== What the exercise asks ==
Output the material word for word. Leave each picture out.

━━━━━ Information shown

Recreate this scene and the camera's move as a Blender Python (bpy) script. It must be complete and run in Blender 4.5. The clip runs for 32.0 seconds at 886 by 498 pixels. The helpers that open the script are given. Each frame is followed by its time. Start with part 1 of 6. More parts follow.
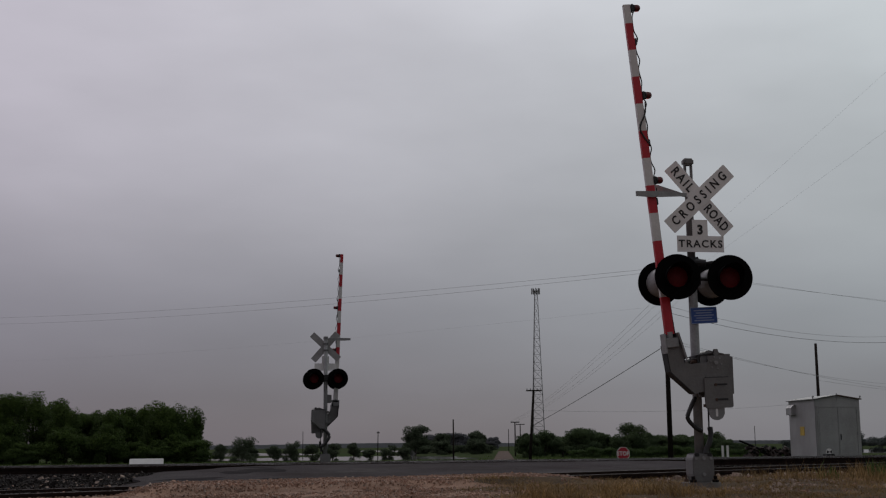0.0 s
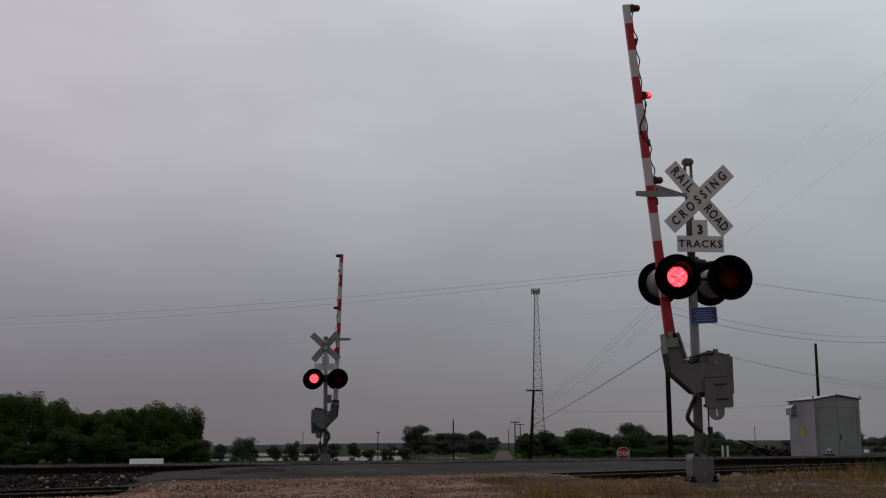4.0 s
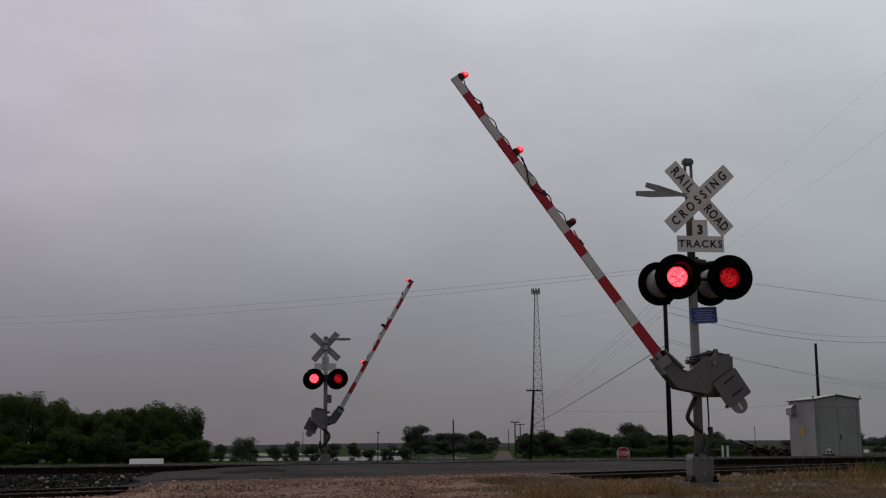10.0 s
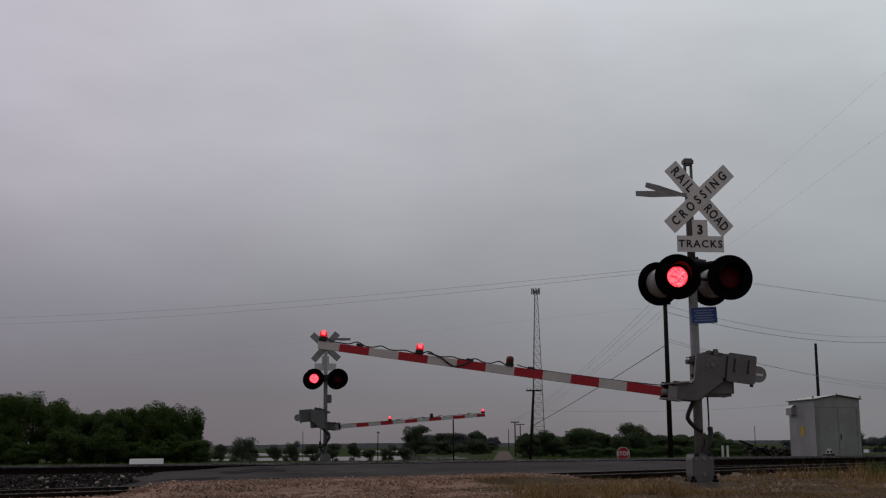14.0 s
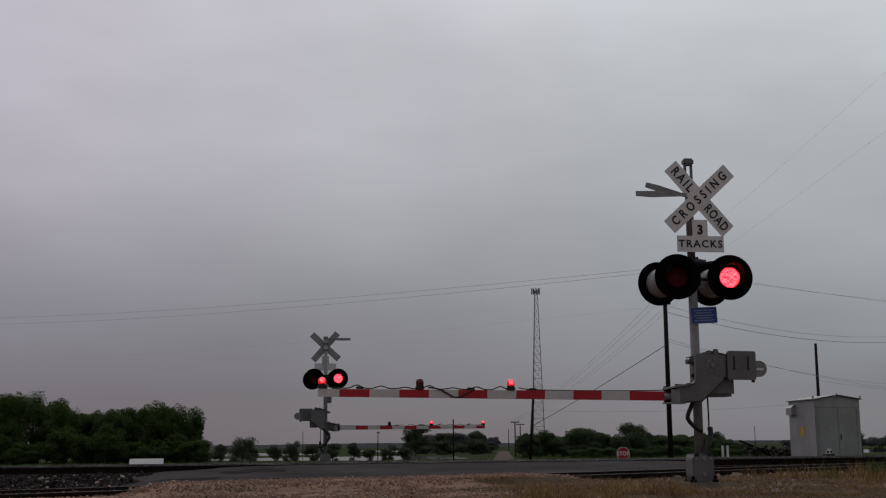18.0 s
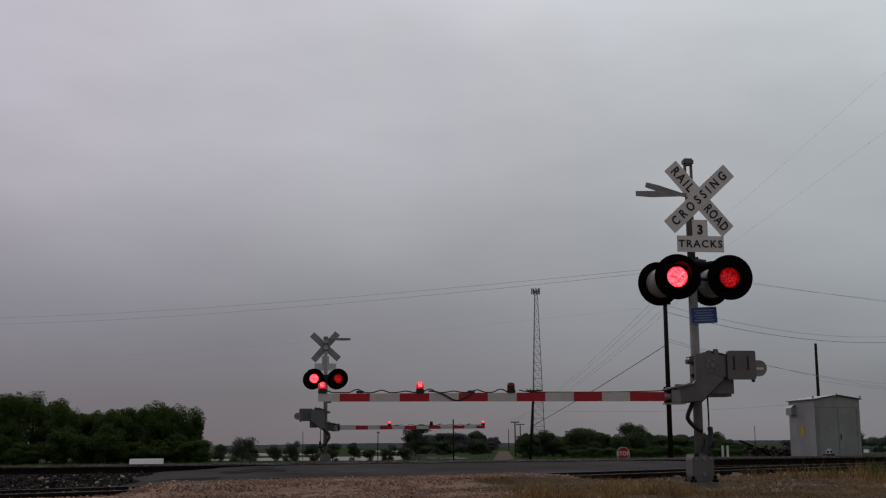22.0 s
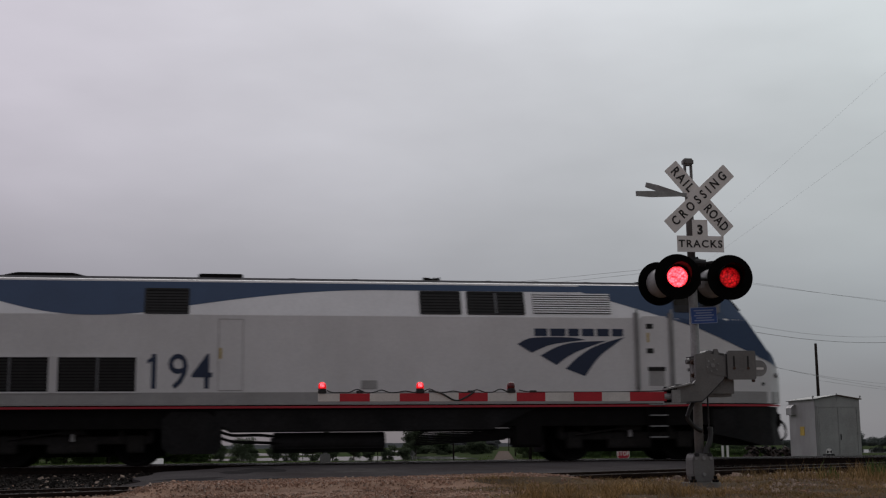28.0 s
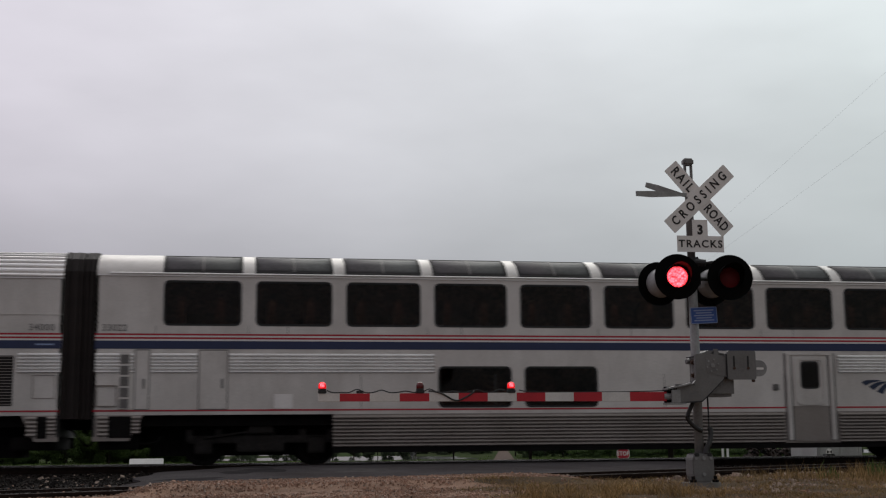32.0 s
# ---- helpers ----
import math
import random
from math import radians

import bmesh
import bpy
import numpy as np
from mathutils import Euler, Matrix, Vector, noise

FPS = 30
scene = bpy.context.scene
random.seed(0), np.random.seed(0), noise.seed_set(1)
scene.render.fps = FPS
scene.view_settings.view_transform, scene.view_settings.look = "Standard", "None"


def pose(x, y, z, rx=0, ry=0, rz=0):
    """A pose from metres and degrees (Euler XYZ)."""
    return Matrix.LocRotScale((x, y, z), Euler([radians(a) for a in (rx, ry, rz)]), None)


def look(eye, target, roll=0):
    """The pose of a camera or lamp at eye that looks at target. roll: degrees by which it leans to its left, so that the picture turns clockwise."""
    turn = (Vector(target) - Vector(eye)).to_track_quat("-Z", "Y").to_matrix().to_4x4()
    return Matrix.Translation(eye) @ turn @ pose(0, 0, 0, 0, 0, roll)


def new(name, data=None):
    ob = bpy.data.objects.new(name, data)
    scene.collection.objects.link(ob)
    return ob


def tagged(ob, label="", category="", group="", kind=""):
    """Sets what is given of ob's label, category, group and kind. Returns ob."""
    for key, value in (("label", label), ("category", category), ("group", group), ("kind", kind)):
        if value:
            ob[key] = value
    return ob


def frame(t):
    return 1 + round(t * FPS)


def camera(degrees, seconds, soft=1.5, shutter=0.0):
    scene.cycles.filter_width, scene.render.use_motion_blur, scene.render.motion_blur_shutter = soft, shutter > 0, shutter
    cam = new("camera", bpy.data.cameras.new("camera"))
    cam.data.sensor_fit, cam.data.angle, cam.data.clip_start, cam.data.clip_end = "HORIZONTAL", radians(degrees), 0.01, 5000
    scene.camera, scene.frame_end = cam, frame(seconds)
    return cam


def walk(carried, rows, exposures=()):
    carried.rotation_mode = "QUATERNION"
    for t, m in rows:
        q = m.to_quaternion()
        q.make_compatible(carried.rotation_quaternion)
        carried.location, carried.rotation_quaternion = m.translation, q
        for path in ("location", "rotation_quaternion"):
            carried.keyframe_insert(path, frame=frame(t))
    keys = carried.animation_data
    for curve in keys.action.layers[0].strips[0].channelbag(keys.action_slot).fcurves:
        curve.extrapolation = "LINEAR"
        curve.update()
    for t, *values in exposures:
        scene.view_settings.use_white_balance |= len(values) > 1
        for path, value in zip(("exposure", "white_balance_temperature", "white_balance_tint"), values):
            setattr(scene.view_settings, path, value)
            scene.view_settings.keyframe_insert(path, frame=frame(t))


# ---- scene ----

━━━━━━━━━━

== Response to this task ==
Recreate this scene and the camera's move as a Blender Python (bpy) script. It must be complete and run in Blender 4.5. The clip runs for 32.0 seconds at 886 by 498 pixels. The helpers that open the script are given. Each frame is followed by its time. Start with part 1 of 6. More parts follow.
0.0 s
4.0 s
10.0 s
14.0 s
18.0 s
22.0 s
28.0 s
32.0 s
# ---- helpers ----
import math
import random
from math import radians

import bmesh
import bpy
import numpy as np
from mathutils import Euler, Matrix, Vector, noise

FPS = 30
scene = bpy.context.scene
random.seed(0), np.random.seed(0), noise.seed_set(1)
scene.render.fps = FPS
scene.view_settings.view_transform, scene.view_settings.look = "Standard", "None"


def pose(x, y, z, rx=0, ry=0, rz=0):
    """A pose from metres and degrees (Euler XYZ)."""
    return Matrix.LocRotScale((x, y, z), Euler([radians(a) for a in (rx, ry, rz)]), None)


def look(eye, target, roll=0):
    """The pose of a camera or lamp at eye that looks at target. roll: degrees by which it leans to its left, so that the picture turns clockwise."""
    turn = (Vector(target) - Vector(eye)).to_track_quat("-Z", "Y").to_matrix().to_4x4()
    return Matrix.Translation(eye) @ turn @ pose(0, 0, 0, 0, 0, roll)


def new(name, data=None):
    ob = bpy.data.objects.new(name, data)
    scene.collection.objects.link(ob)
    return ob


def tagged(ob, label="", category="", group="", kind=""):
    """Sets what is given of ob's label, category, group and kind. Returns ob."""
    for key, value in (("label", label), ("category", category), ("group", group), ("kind", kind)):
        if value:
            ob[key] = value
    return ob


def frame(t):
    return 1 + round(t * FPS)


def camera(degrees, seconds, soft=1.5, shutter=0.0):
    scene.cycles.filter_width, scene.render.use_motion_blur, scene.render.motion_blur_shutter = soft, shutter > 0, shutter
    cam = new("camera", bpy.data.cameras.new("camera"))
    cam.data.sensor_fit, cam.data.angle, cam.data.clip_start, cam.data.clip_end = "HORIZONTAL", radians(degrees), 0.01, 5000
    scene.camera, scene.frame_end = cam, frame(seconds)
    return cam


def walk(carried, rows, exposures=()):
    carried.rotation_mode = "QUATERNION"
    for t, m in rows:
        q = m.to_quaternion()
        q.make_compatible(carried.rotation_quaternion)
        carried.location, carried.rotation_quaternion = m.translation, q
        for path in ("location", "rotation_quaternion"):
            carried.keyframe_insert(path, frame=frame(t))
    keys = carried.animation_data
    for curve in keys.action.layers[0].strips[0].channelbag(keys.action_slot).fcurves:
        curve.extrapolation = "LINEAR"
        curve.update()
    for t, *values in exposures:
        scene.view_settings.use_white_balance |= len(values) > 1
        for path, value in zip(("exposure", "white_balance_temperature", "white_balance_tint"), values):
            setattr(scene.view_settings, path, value)
            scene.view_settings.keyframe_insert(path, frame=frame(t))


# ---- scene ----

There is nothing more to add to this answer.